Oberndorf, das ist die Heimat des Liedes "Stille Nacht". Damals, bis 1816, war der Ort die Vorstadt der Schiffsleute am anderen Salzachufer gewesen. Hauptort war Laufen gegenüber, in einer Flussschleife gelegen. Heute verbindet eine mehr als 100 Jahre alte Eisenbrücke die beiden Städte. In der Mitte prangen der österreichische Doppeladler und das Wappen des Königs von Bayern. Wegen des schmalen Stadttors am Laufener Ende staut der Verkehr hier fast den ganzen Tag. Stadtführer Rudolf Pronold stammt aus Laufen. Und man erkennt seinen bayrischen Dialekt sofort. Er erzählt von der Zeit, als das noch nicht so war, weil Laufen und Oberndorf eine ungeteilte Stadt im Fürsterzbistum Salzburg bildeten.
"Das war ein gewachsenes Gefüge. Man hat fast den gleichen Dialekt gesprochen. Das ganze Gebiet Waginger See war die Kornkammer von Salzburg, hier wurde Salzburg mit Getreide beliefert. Laufen hatte viel Besitzungen drüben, die Kirche. Laufen war großes Pflegegericht, aber die meisten Gebiete rechts der Salzach, alles verloren. Man war jetzt plötzlich am Rande von Bayern, nichts mehr. Erst nach und nach hat man wieder Gericht bekommen und gewisse Bedeutung als Verwaltungsstadt. Heute gehört das Gebiet, das früher salzburgisch war, sagt man heute: der Rupertiwinkel. Aber nur auf bayrischer Seite, auf österreichischer nicht."
Zum Rupertiwinkel gehört das kleine deutsche Eck, das man aus den Verkehrsnachrichten kennt, jenes Gebiet rund um Berchtesgaden, das heute eine Delle in der Grenze zu Salzburg bildet. Die Trennung von Laufen und Oberndorf vor 200 Jahren war für beide Seiten schwer.

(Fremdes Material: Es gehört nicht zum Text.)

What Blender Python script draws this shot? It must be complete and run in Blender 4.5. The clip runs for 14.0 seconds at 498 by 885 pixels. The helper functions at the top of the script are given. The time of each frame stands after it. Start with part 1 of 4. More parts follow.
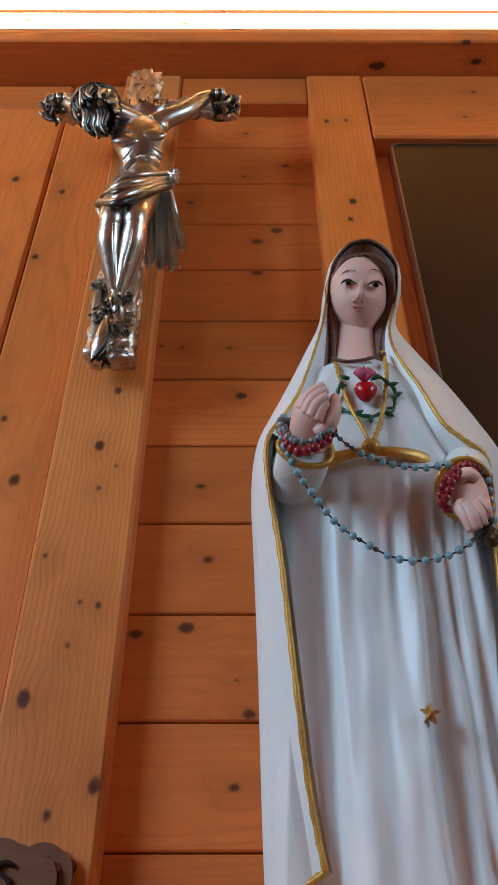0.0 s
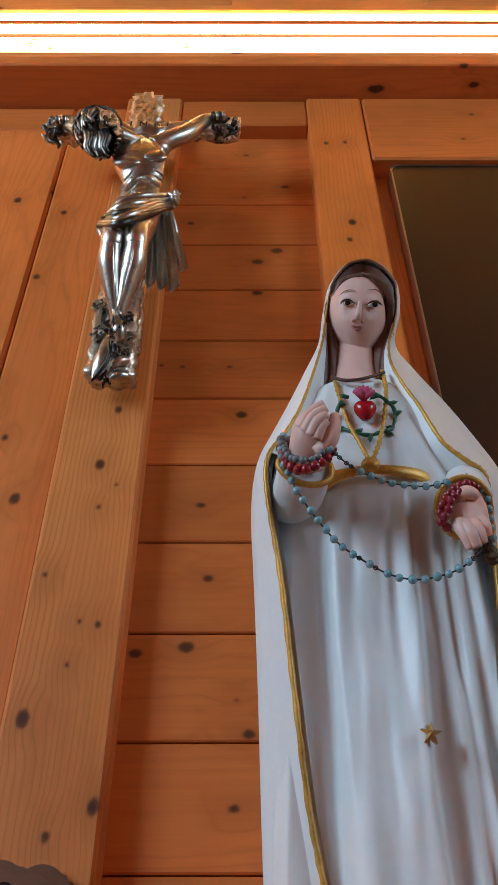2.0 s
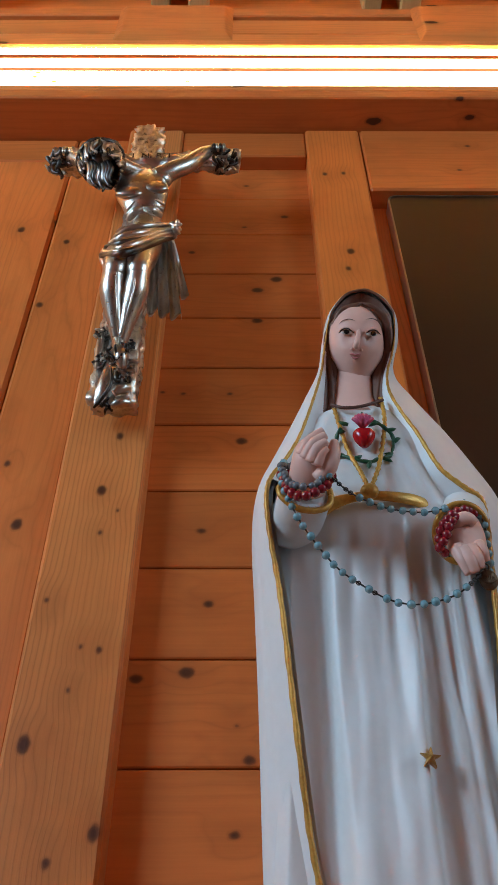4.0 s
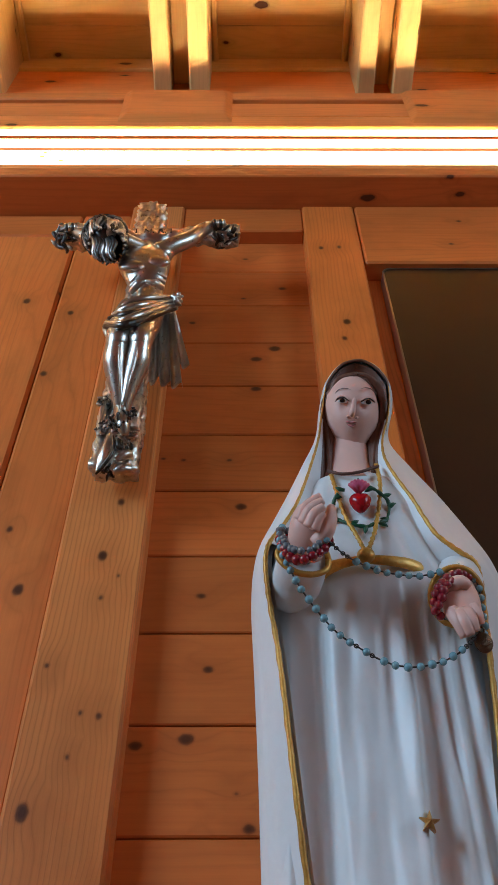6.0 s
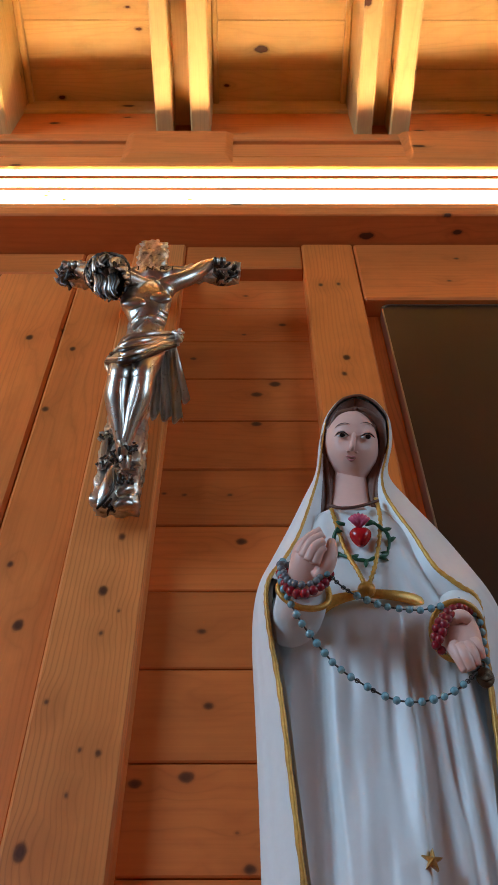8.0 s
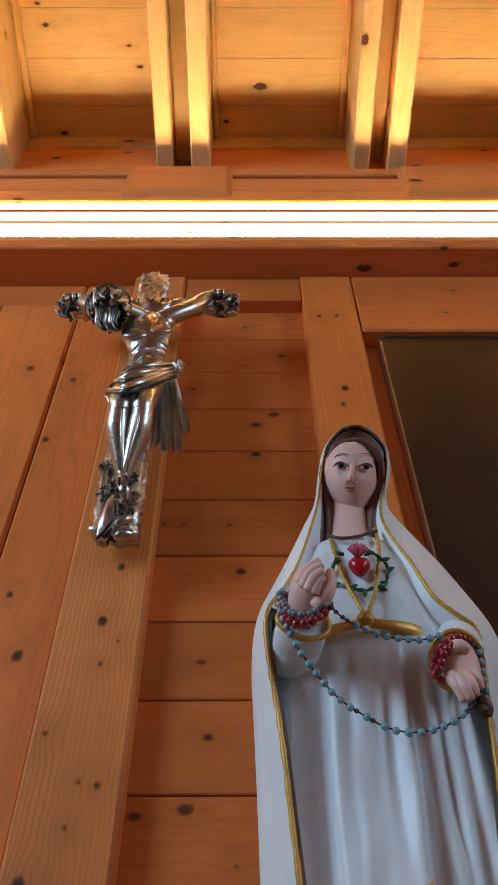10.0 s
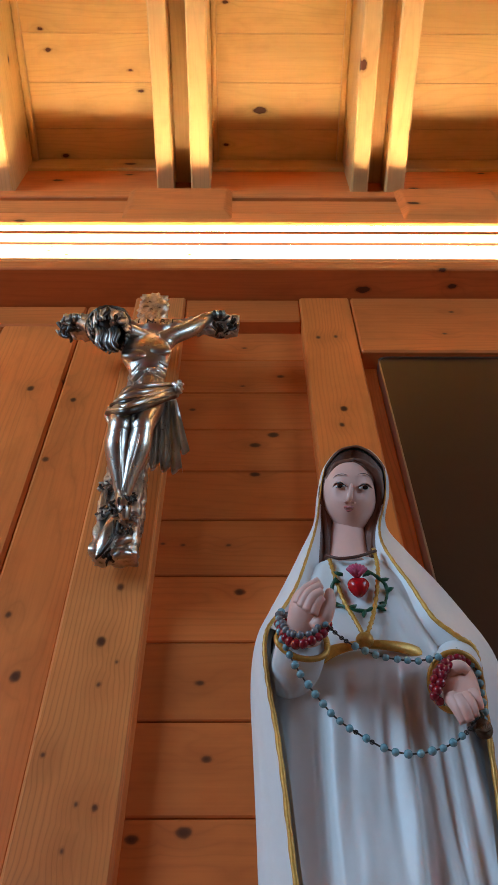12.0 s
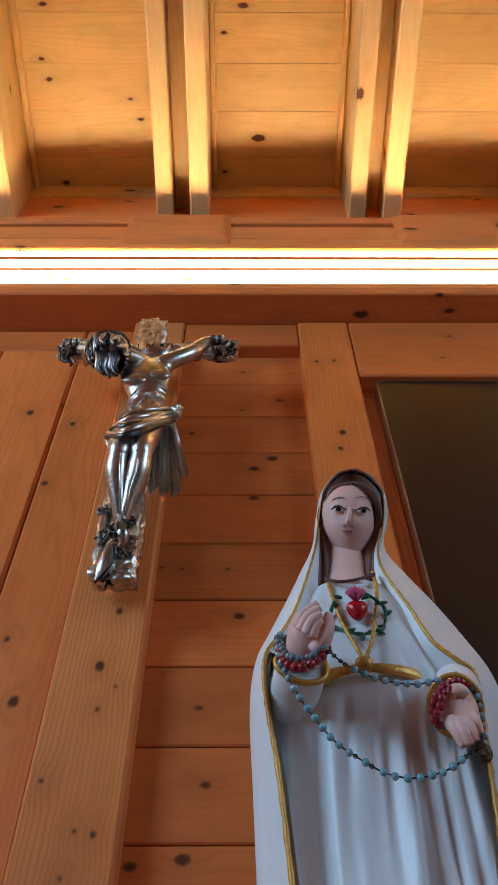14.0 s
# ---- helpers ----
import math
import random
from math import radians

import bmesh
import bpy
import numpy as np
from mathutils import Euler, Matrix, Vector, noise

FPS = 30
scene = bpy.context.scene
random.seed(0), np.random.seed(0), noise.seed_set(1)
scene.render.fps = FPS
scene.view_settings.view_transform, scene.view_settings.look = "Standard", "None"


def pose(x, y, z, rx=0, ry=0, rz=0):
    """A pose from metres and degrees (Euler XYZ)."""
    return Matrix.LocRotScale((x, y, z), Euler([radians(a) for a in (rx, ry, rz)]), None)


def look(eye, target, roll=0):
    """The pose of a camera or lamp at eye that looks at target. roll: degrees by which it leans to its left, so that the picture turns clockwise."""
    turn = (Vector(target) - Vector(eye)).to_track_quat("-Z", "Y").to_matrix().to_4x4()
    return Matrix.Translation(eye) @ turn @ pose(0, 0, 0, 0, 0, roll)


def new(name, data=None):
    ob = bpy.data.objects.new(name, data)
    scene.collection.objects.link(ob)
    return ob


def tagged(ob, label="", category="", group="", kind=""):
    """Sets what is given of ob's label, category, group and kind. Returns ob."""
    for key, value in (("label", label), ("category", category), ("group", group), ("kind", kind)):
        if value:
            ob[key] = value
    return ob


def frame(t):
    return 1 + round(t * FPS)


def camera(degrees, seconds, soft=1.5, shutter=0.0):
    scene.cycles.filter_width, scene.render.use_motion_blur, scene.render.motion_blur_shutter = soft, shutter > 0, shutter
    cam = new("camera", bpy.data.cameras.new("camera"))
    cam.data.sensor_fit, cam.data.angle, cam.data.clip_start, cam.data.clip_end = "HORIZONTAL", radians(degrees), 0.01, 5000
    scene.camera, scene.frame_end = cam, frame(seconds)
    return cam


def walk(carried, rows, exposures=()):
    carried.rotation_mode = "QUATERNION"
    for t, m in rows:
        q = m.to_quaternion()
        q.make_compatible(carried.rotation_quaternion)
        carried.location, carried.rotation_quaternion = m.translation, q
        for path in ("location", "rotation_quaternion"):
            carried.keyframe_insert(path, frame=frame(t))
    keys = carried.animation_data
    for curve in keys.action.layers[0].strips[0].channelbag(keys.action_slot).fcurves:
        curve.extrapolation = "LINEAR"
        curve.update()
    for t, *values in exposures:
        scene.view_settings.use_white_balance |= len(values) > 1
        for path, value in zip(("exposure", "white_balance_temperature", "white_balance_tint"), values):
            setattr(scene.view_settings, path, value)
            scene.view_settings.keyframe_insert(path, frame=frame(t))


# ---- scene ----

"Ganz einschneidend war das Ganze auch hier für Oberndorf: Die ganze Verwaltung, Kirche war von Laufen aus. Man hat jetzt eine eigene Kirche machen müssen, einen neuen Friedhof haben sie anlegen müssen, eine neue Schule. Es hat ja nichts gegeben. Und vor allem keine Administration. Die haben ja nicht gewusst, wie man verwaltet. Vorher hat das bayrische Recht gegolten, jetzt das österreichische. Das hat lange, Jahrzehnte, gedauert, bis die eine Verwaltung aufgebaut haben. Vielleicht vergleichbar fast, wenn man liest mit der Berliner Mauer, so war es. Vollkommener Neubeginn für die Leute. Dann war das Land ausgeblutet, hier sind ständig Truppen durchgezogen, französische, österreichische, haben hier Quartier genommen, haben den Leuten alles genommen, haben vergewaltigt. Also eine ganz eine schlimme Zeit war das, keine gute, alte Zeit."
Obendrein war das, was vom einst stolzen Salzburg übrig geblieben war unter österreichischer Herrschaft dem Land Ob der Enns, dem heutigen Oberösterreich, zugeschlagen worden, der Hauptstadt Linz unterstellt. Es brauchte die letzten 200 Jahre, damit sich Salzburg wieder behaupten und seine heutige Position erringen konnte, als ein österreichisches Vorzeigeland, mehr noch, wie Karl Habsburg es formuliert:
"Ich glaube schon, dass man merkt, dass Salzburg so ein mitteleuropäisches Bindeglied ist."